Approvato il Documento di economia e finanza (DEF) per il triennio 2023-2025, si tirano i conti dei primi provvedimenti di politica economica del governo Meloni. Tre miliardi di euro saranno destinati al taglio del cuneo fiscale, una misura che dovrebbe favorire le assunzioni di lavoratori, cioè creare nuova occupazione nelle intenzioni della maggioranza di centro-destra. Sulle pensioni, invece, non sono ancora arrivate novità. C’era molto attesa per una riforma da tempo promessa dalla Lega per consentire ai lavoratori di accedere a una ulteriore forma di pensione anticipata: Quota 41.

In pratica, potrebbero lasciare il lavoro con 41 anni di contributi versati, indipendentemente dall’età anagrafica. Il problema è che costerebbe 4,3 miliardi di euro solo il primo anno e a regime 9 miliardi all’anno. Troppi. Parliamo di mezzo punto di PIL in un paese che già spende fin troppo per il capitolo previdenza, figurando insieme alla Grecia in cima alle classifiche mondiali.

Per questo il governo frena. La premier Giorgia Meloni non vuole incorrere né in una sanzione dei mercati finanziari per un provvedimento percepito “spendaccione”, né in litigi con la Commissione europea mentre si discute a Bruxelles di riformare il Patto di stabilità. Immaginatevi la gioia dei tedeschi nel negoziare maggiore flessibilità sui conti pubblici con un paese che continua ad aumentare la spesa per le pensioni con le nascite ai minimi storici e la popolazione in calo. In prospettiva, da qui a metà secolo avremo un pensionato per ogni dipendente. Invertire la tendenza sarà difficilissimo. Ammesso che le politiche di sostegno alla natalità si rivelino immediatamente e pienamente efficaci, occorreranno almeno 20-25 anni per toccare con mano i primi risultati in termini di aumento della popolazione in età lavorativa.

Quota 103 al posto di Quota 41

Ed ecco che Quota 41 scompare dai radar per lasciare il posto a Quota 103. La misura esiste già e rimpiazza Quota 102 per quest’anno, la quale a sua volta aveva rimpiazzato l’anno scorso Quota 100.

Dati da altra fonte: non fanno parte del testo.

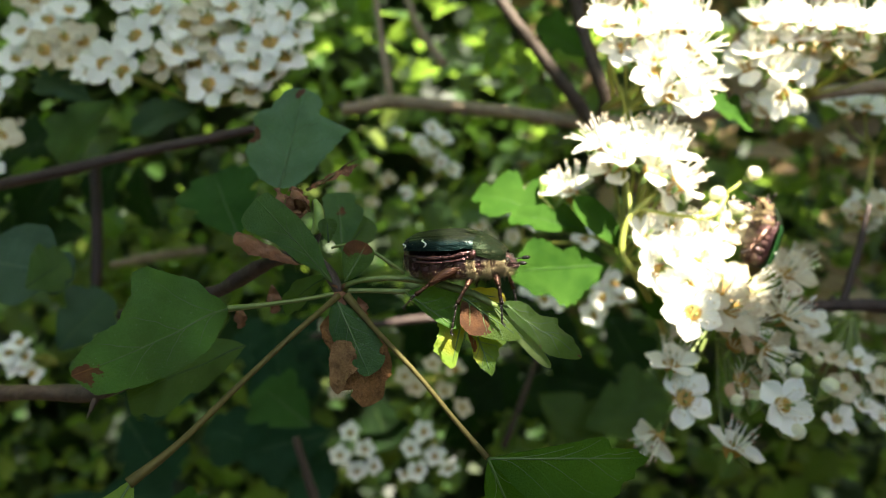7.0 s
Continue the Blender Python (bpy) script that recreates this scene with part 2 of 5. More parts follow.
def tube(bm, points, radii, sides=8, steps=5, rough=0.0, seed=0, slot=0, ribs=0.0):
    """A tapering, slightly uneven round rod through the points (metres)."""
    line = smooth_line(points, steps)
    n = len(line)
    rings, up = [], None
    for i, p in enumerate(line):
        way = (line[min(i + 1, n - 1)] - line[max(i - 1, 0)]).normalized()
        up = way.orthogonal().normalized() if up is None else (up - way * up.dot(way)).normalized()
        side = way.cross(up)
        f = i / (n - 1) * (len(radii) - 1)
        k = min(int(f), len(radii) - 2)
        r = radii[k] + (radii[k + 1] - radii[k]) * (f - k)
        ring = []
        for j in range(sides):
            a = 2 * math.pi * j / sides
            rr = r * (1 - ribs * (j % 2)) * (1 + rough * noise.noise(p * 300 + Vector((j * 1.7, seed, 0))))
            ring.append(bm.verts.new(p + (up * math.cos(a) + side * math.sin(a)) * rr))
        rings.append(ring)
    faces = []
    for a, b in zip(rings, rings[1:]):
        for j in range(sides):
            faces.append(bm.faces.new((a[j], a[(j + 1) % sides], b[(j + 1) % sides], b[j])))
    faces.append(bm.faces.new(rings[0][::-1]))
    faces.append(bm.faces.new(rings[-1]))
    for f in faces:
        f.material_index = slot
    return bm


def rod(points, radii, sides=8, steps=5, rough=0.0, seed=0, ribs=0.0):
    return tube(bmesh.new(), [mm(p) for p in points], [r * 0.001 for r in radii], sides, steps, rough, seed, 0, ribs)


def blade(base, tip, normal, width, lobes=3, notch=0.45, forward=0.5, bend=0.3, fold=0.2, curl=0.0, wave=0.05, tooth=0.03, seed=0, n=48, k=6, wide=0.45, blunt=0.5, skew=(1.0, 1.0), notches=None, outline=None):
    """A lobed hawthorn leaf blade, in metres; its rows follow the side veins, and its UV runs across and along the midrib."""
    rnd = random.Random(seed)
    base, tip = Vector(base), Vector(tip)
    ln = (tip - base).length
    X = (tip - base).normalized()
    Z = Vector(normal)
    Z = (Z - X * Z.dot(X)).normalized()
    Y = Z.cross(X)
    bm = bmesh.new()
    uvl = bm.loops.layers.uv.new("UVMap")
    peak = wide / (1 - wide)
    top = max((i / 200) ** peak * (1 - i / 200) ** blunt for i in range(201))
    off = rnd.random() * 9
    half = {}
    for sgn in (1, -1):
        j1, j2 = 0.92 + 0.16 * rnd.random(), 0.06 * (rnd.random() - 0.5)
        for i in range(n + 1):
            t = i / n
            e = t ** peak * (1 - t) ** blunt / top
            x = (t + j2 * t * (1 - t)) * (lobes + 0.35)
            m = 1 - ((notches[0 if sgn > 0 else 1] if notches else notch) * (0.5 + 0.5 * math.cos(2 * math.pi * x)) ** 3.5 if x > 0.5 and lobes else 0)
            saw = (x * 4.0 + 0.3) % 1.0
            m += tooth * (saw - 0.5) * (1 if t > 0.25 else 0)
            half[sgn, i] = width * 0.5 * e * m * j1 * skew[0 if sgn > 0 else 1]
            if outline:
                rows = outline[0 if sgn > 0 else 1]
                half[sgn, i] = float(np.interp(t, [r[0] for r in rows], [r[1] for r in rows])) * 0.001 * (1 + tooth * (saw - 0.5))

    def place(t, sgn, q, c):
        x = t * ln + forward * c * q * (1 - t)
        y = c * q
        z = fold * y - curl * (y / (width * 0.5)) ** 2 * width * 0.5
        z += wave * width * noise.noise(Vector((x / width * 2.2 + off, sgn * y / width * 2.2, off)))
        z += 0.4 * wave * width * (y / (width * 0.5)) ** 2 * math.sin(t * 19 + sgn + off)
        a = bend * t
        if abs(bend) > 1e-3:
            r = ln / bend
            px_, pz_ = r * math.sin(x / r), -r * (1 - math.cos(x / r))
        else:
            px_, pz_ = x, 0.0
        px_ += z * math.sin(x / ln * bend)
        pz_ += z * math.cos(x / ln * bend)
        return base + X * px_ + Y * (sgn * y) + Z * pz_

    mids = [bm.verts.new(place(i / n, 1, 0, 0)) for i in range(n + 1)]
    for sgn in (1, -1):
        rows = [[mids[i]] + [bm.verts.new(place(i / n, sgn, j / k, half[sgn, i])) for j in range(1, k + 1)] if 0 < i < n else None for i in range(n + 1)]
        for i in range(n):
            for j in range(k):
                quad = []
                for (a, b) in ((i, j), (i + 1, j), (i + 1, j + 1), (i, j + 1)):
                    v = mids[a] if rows[a] is None else rows[a][b]
                    if not quad or all(v is not q[0] for q in quad):
                        quad.append((v, 0.5 + sgn * 0.5 * b / k, a / n))
                if len(quad) < 3:
                    continue
                f = bm.faces.new([q[0] for q in (quad if sgn < 0 else quad[::-1])])
                for loop in f.loops:
                    for v, uu, vv in quad:
                        if loop.vert is v:
                            loop[uvl].uv = (uu, vv)
    return bm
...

Facciamo una breve sintesi: nel triennio 2019-2021, i lavoratori sono potuti andare in pensione con 62 anni di età e 38 anni di contributi. Poiché la misura costava troppo, per il 2022 il governo Draghi decise di non prorogarla, rimpiazzandola con Quota 102: in pensione con 64 anni di età e 38 anni di contributi. Per il 2023 è in vigore Quota 103: in pensione con 62 anni di età e 41 anni di contributi. Fino al raggiungimento dell’età pensionabile di 67 anni, il beneficiario potrà percepire un assegno mensile lordo massimo di circa 2.840 euro al mese, cioè cinque volte il trattamento minimo. Dopodiché, se più alto, l’assegno sarà erogato per intero. Fino ad allora, poi, l’assegno non sarà cumulabile con redditi da lavoro.

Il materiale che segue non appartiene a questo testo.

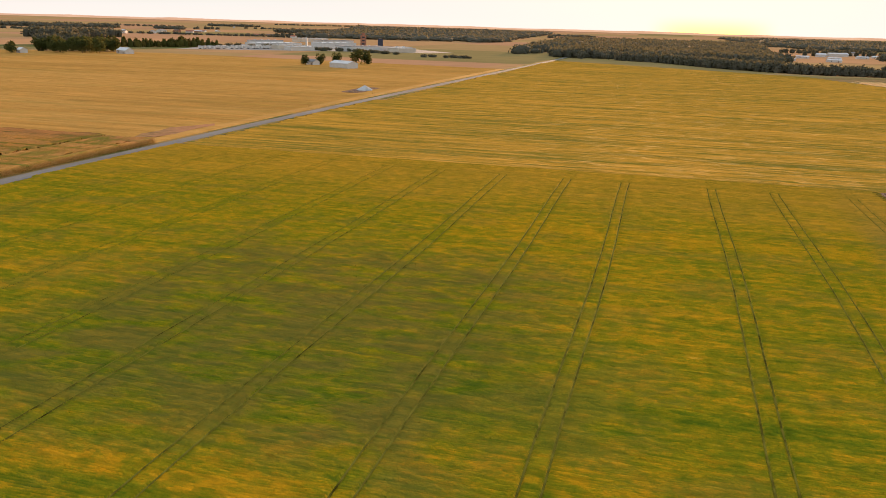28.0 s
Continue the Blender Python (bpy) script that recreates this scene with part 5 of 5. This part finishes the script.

Quota 103 costa poco per il semplice fatto che la platea dei potenziali beneficiari è striminzita. Tra l’altro, gli over 60 con tanti anni di contributi hanno potuto già beneficiare del sistema delle quote negli anni passati per andare in pensione. Poiché Quota 103 scade il 31 dicembre di quest’anno, entro quella data si dovrà trovare un’alternativa. Ma il governo Meloni punta sull’occupazione e non sulle pensioni. Pertanto, ammainate le bandiere di partito è assai probabile che la misura sia prorogata per il 2024, in attesa di una riforma della previdenza più complessiva.

Pensione anticipata, già diverse soluzioni esistenti

Quanto sta accadendo in Francia, invita l’esecutivo a mostrarsi prudente. Crea in Europa un clima politico avverso a provvedimenti dispendiosi a favore delle pensioni. Emmanuel Macron avrebbe gioco facile a battere i pugni a Bruxelles. Affermerebbe di essersi sobbarcato il peso dell’estrema impopolarità e dello scontro sociale, mentre qualche altro paese va irresponsabilmente nella direzione opposta. Dunque, o sarà Quota 103 o qualcosa che costi non di più. Chi sogna di lasciare il lavoro con largo anticipo sui 67 anni ufficiali, dispone già di un ventaglio di soluzioni come Opzione Donna, Ape Social, la pensione anticipata e Quota 41 per i soli lavoratori precoci e per i contributi puri.

Di più non è onestamente possibile immaginare di fare.